Request:
Each line below must be set down exactly; omit any image you find.

Source excerpt:
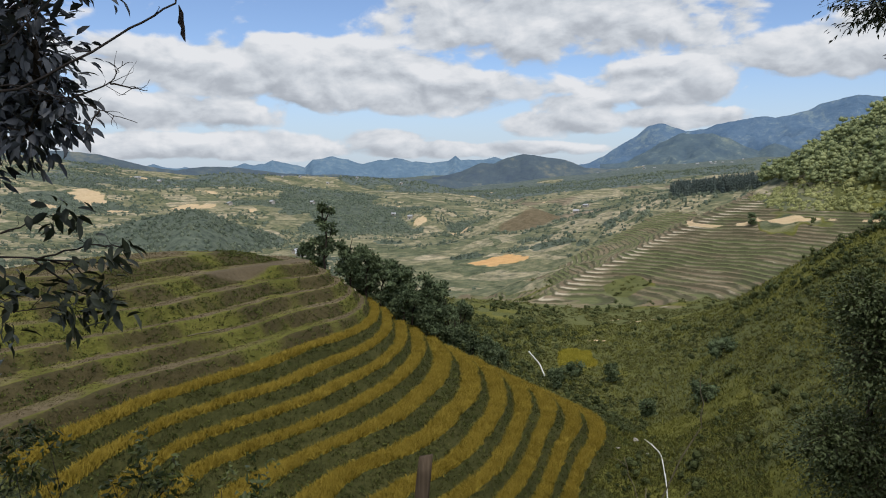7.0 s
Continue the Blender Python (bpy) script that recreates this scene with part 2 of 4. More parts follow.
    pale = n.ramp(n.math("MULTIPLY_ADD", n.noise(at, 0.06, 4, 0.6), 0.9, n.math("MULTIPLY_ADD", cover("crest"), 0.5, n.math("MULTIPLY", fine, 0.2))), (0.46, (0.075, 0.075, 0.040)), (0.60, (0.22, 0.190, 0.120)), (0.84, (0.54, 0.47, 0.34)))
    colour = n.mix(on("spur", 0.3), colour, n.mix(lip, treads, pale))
    bare = n.ramp(n.math("MULTIPLY_ADD", mid, 0.6, n.math("MULTIPLY", fine, 0.5)), (0.2, (0.42, 0.29, 0.15)), (0.8, (0.72, 0.57, 0.36)))
    colour = n.mix(on("bare", 1.1), colour, bare)
    orange = n.ramp(n.math("MULTIPLY_ADD", mid, 0.6, n.math("MULTIPLY", fine, 0.5)), (0.2, (0.44, 0.235, 0.085)), (0.8, (0.78, 0.50, 0.23)))
    colour = n.mix(on("dug", 0.8), colour, orange)
    rice = n.ramp(n.math("MULTIPLY_ADD", mid, 0.5, n.math("MULTIPLY", fine, 0.5)), (0.25, (0.135, 0.104, 0.011)), (0.75, (0.27, 0.207, 0.024)))
    colour = n.mix(on("rice", 0.12), colour, rice)
    path_soil = n.ramp(broken, (0.3, (0.10, 0.080, 0.048)), (0.7, (0.17, 0.135, 0.085)))
    colour = n.mix(on("track", 0.3), colour, path_soil)
    finish(n, b, colour, n.math("MULTIPLY_ADD", fine, 0.6, mid), 0.9, 0.5)
    return m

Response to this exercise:
7.0 s
Continue the Blender Python (bpy) script that recreates this scene with part 2 of 4. More parts follow.
    pale = n.ramp(n.math("MULTIPLY_ADD", n.noise(at, 0.06, 4, 0.6), 0.9, n.math("MULTIPLY_ADD", cover("crest"), 0.5, n.math("MULTIPLY", fine, 0.2))), (0.46, (0.075, 0.075, 0.040)), (0.60, (0.22, 0.190, 0.120)), (0.84, (0.54, 0.47, 0.34)))
    colour = n.mix(on("spur", 0.3), colour, n.mix(lip, treads, pale))
    bare = n.ramp(n.math("MULTIPLY_ADD", mid, 0.6, n.math("MULTIPLY", fine, 0.5)), (0.2, (0.42, 0.29, 0.15)), (0.8, (0.72, 0.57, 0.36)))
    colour = n.mix(on("bare", 1.1), colour, bare)
    orange = n.ramp(n.math("MULTIPLY_ADD", mid, 0.6, n.math("MULTIPLY", fine, 0.5)), (0.2, (0.44, 0.235, 0.085)), (0.8, (0.78, 0.50, 0.23)))
    colour = n.mix(on("dug", 0.8), colour, orange)
    rice = n.ramp(n.math("MULTIPLY_ADD", mid, 0.5, n.math("MULTIPLY", fine, 0.5)), (0.25, (0.135, 0.104, 0.011)), (0.75, (0.27, 0.207, 0.024)))
    colour = n.mix(on("rice", 0.12), colour, rice)
    path_soil = n.ramp(broken, (0.3, (0.10, 0.080, 0.048)), (0.7, (0.17, 0.135, 0.085)))
    colour = n.mix(on("track", 0.3), colour, path_soil)
    finish(n, b, colour, n.math("MULTIPLY_ADD", fine, 0.6, mid), 0.9, 0.5)
    return m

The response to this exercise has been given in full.